Sunday, February 1, 2009

Apple should ...

Many people who try to give Apple advice seem to ignore that which has made Apple strong. For instance, when The Apple Blog suggests:

To make big strides in the mobile handset market, Apple should aim for the Pearl and Curve market space, either by introducing a simplified, lower-cost iPhone Nano, or by releasing a brand new iPhone model, but keeping the 3G around at a discounted price.
They should do nothing of the sort. RIM introduced the Pearl and the Curve basically because they'd failed to appeal sufficiently to the consumer market, because they had failed to put a great camera and good media support into the blackberries. In essence, they admitted that they were unable or unwilling to put together a single device to meet the needs of both markets.

Apple shouldn't do that, for more than one reason. First of all, model proliferation is where madness lies, particularly for application development. If you have to write an iPhone app and you're going to constantly ask yourself, "What's the resolution?
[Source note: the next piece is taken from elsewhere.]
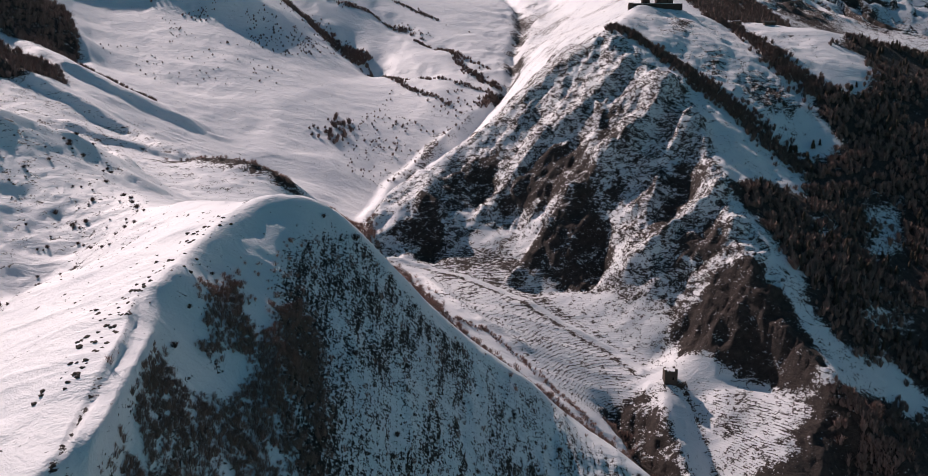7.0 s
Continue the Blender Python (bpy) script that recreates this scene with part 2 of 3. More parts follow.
def resize(z, nr, nc):
    r, c = np.linspace(0, z.shape[0] - 1, nr), np.linspace(0, z.shape[1] - 1, nc)
    r0, c0 = np.minimum(r.astype(int), z.shape[0] - 2), np.minimum(c.astype(int), z.shape[1] - 2)
    fr, fc = (r - r0)[:, None], (c - c0)[None, :]
    top = z[r0][:, c0] * (1 - fc) + z[r0][:, c0 + 1] * fc
    low = z[r0 + 1][:, c0] * (1 - fc) + z[r0 + 1][:, c0 + 1] * fc
    return top * (1 - fr) + low * fr


def slopes_between():
    """Slopes that run evenly from line to line, found on coarse grids first."""
    z = None
    for step, rounds in ((16, 600), (8, 400), (4, 300), (2, 220)):
        total, weight, edge = lay_out(step)
        on = weight > 0
        z = np.full(total.shape, 400.0) if z is None else resize(z, *total.shape)
        z[on] = total[on] / weight[on]
        for _ in range(rounds):
            z = np.where(on, z, around(z) * 1.0)
    soft = z
    for _ in range(34):
        soft = around(soft)
    keep = edge
    for _ in range(5):
        keep = np.maximum(keep, around(keep) * 1.5).clip(0, 1)
    for _ in range(10):
        keep = around(keep)
    keep = np.maximum(keep, 0.8 * blur_step((np.interp(np.arange(len(z)) * 2, np.arange(NR), ROW_Y) - 1500) / 500)[:, None])
    z = soft + (z - soft) * np.clip(keep, 0, 1)
    for _ in range(2):
        z = around(z)
    return resize(z, NR, NC)


def hashed(i, j, seed):
    n = (i * 374761393 + j * 668265263 + seed * 1442695041) & 0xFFFFFFFF
    n = ((n ^ (n >> 13)) * 1274126177) & 0xFFFFFFFF
    return ((n ^ (n >> 16)) & 0xFFFFFF) / float(0xFFFFFF)


def value_noise(x, y, size, seed):
    x, y = x / size, y / size
    i, j = np.floor(x).astype(np.int64), np.floor(y).astype(np.int64)
    u, v = x - i, y - j
    u, v = u * u * u * (u * (u * 6 - 15) + 10), v * v * v * (v * (v * 6 - 15) + 10)
    a, b = hashed(i, j, seed), hashed(i + 1, j, seed)
    c, d = hashed(i, j + 1, seed), hashed(i + 1, j + 1, seed)
    return (a * (1 - u) + b * u) * (1 - v) + (c * (1 - u) + d * u) * v


def fractal(x, y, size, octaves, seed, gain=0.5, ridged=False):
    total, amp, norm = 0.0, 1.0, 0.0
    for k in range(octaves):
        n = value_noise(x * 0.8 + y * 0.6, y * 0.8 - x * 0.6, size, seed + k)
        total = total + amp * ((1 - abs(2 * n - 1)) if ridged else n)
        norm += amp
        size, amp = size / 2.03, amp * gain
        x, y = x * 0.96 + y * 0.28, y * 0.96 - x * 0.28
    return total / norm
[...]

Does this model have a camera?", the experience is significantly more complicated, and that comes out in your application design and choices.

Secondly, Apple is known for its design and its simplicity -- at this point, I don't think Apple needs to admit another model is necessary. At best, something like an iPhone nano, as suggested in the pre-macworld coverage: the same basic device in a smaller package. But, frankly, I think they should focus on building the best damn one model they can for several years to come yet.